The Brazilian stock exchange B3 has suffered. The Ibovespa index of the Brazilian stock exchange B3 had the world’s second-worst performance last year, according to Austin Rating data quoted by G1. Only Venezuela fared worse. Brazil’s poor performance is driven by the loss of confidence in the future of the economy, with investors worried about the fiscal environment, says the chief economist at Austin Rating, Alex Agostini, author of the survey.
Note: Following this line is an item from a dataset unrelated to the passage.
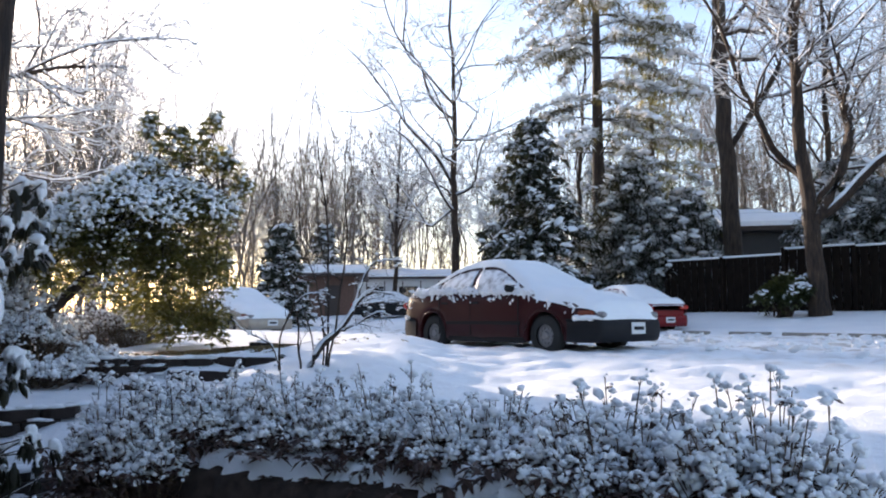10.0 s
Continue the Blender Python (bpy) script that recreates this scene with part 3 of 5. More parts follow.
def long_limb():
    """A drooping limb of the oak that reaches over the lawn."""
    rng = np.random.default_rng(55)
    oak = bpy.data.objects["oak"]
    P = np.array([(0.15, 0.2, 9.2), (1.4, 0.3, 9.3), (2.8, 0.2, 8.9), (3.9, 0.0, 8.1), (4.7, -0.3, 7.2), (5.3, -0.5, 6.2), (5.6, -0.5, 5.5)])[None]
    R = np.array([0.07, 0.055, 0.045, 0.035, 0.026, 0.017, 0.008])[None]
    A, AR = sprout(rng, P, R, 16, 0.15, 0.98, 45, 0.28, 6, 0.16, -0.1, 0.5, 0.006)
    B, BR = sprout(rng, A, AR, 6, 0.2, 1, 42, 0.5, 5, 0.18, 0.0, 0.6, 0.004)
    part_np("limb", *tubes([(P, R, 7)]), BARK_DARK, oak, smooth=True)
    part_np("twigwork", *tubes([(A, AR, 4), (B, BR, 3)]), BARK_DARK, oak)["kind"] = "stuff"
    part_np("limb_snow", *tubes([(*snow_lines(P, R, slope=1.0), 5), (*snow_lines(A, AR), 4)]), SNOW_TUFT, oak)["kind"] = "stuff"
    rng = np.random.default_rng(56)
    n = 1000
    a, z = rng.uniform(0, 6.283, n), np.abs(rng.normal(0, 0.26, n)) + 0.10 + 3.6 * (rng.random(n) < 0.07) * rng.random(n)
    r = 0.345 + 0.085 * np.exp(-z * 3)
    flecks = np.stack([r * np.cos(a) + 0.018 * z, r * np.sin(a) + 0.047 * z, z], -1)
    part_np("bark_snow", *scatter(blob(rng, 0.0046, 5.5, 0.9, 1), flecks, rng.uniform(0.2, 1.5, n), rng), SNOW_TUFT, oak, "flecks of snow in the bark")["kind"] = "stuff"


long_limb()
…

Among the victims: Brazil’s incredible IPO boom, which started to taper off in August.
OIL AUCTION DISAPPOINTS
Meanwhile, a widely anticipated oil auction in November 2019 (Brazil’s largest ever) ended up disappointing as high prices and the dominant role of state-run oil company Petrobras scared off global oil majors and instead resulted in interest from Chinese state firms CNOOC and CNODC.
“Total disaster is the best way to describe this morning’s round,” Ivan Cima, a managing director at consultancy Welligence told Reuters, referring to lack of private participation and the loss of $9 billion in potential signing bonuses to be received by the government. “The round was doomed by high signature bonuses, the overly complex and non-transparent Petrobras reimbursements, and marginal economics.”
Even worse: Brazil missed a historic chance to attract investments, oil industry leaders say. Foreign oil companies that did not join the November auction and a subsequent one are also unlikely to bid next year, as they have decided to invest elsewhere, BP’s Brazil president told newspaper Valor Economico. (Reuters has a summary in English).
THE FALL OF EIKE BATISTA
In 2013, Latinvex singled out the fall of mogul Eike Batista as one of the key negative developments in Latin America.
“The meltdown of former high-flying mogul Eike Batista’s empire stands out as the worst business news out the region this year,” we noted. “It includes the bankruptcy of oil company OGX, the largest ever in Latin America, and ship builder OSX. The fall is dramatic because Batista, who at one point boasted he would surpass Mexican mogul Carlos Slim as Latin America’s and the world’s richest man, was seen as a symbol of the New and Successful Brazil.”
In 2017, Batista was arrested as part of the Car Wash probe into money laundering and corruption. He was released pending trial but in early 2018, he was convicted and sentenced to 30 years in prison for paying a $16.5 million bribe to now-imprisoned former Rio de Janeiro Governor Sérgio Cabral in exchange for state construction contracts.
Batista probably won’t ever return to his glory days, although it can’t be ruled out, neither, a new biography of the former mogul says.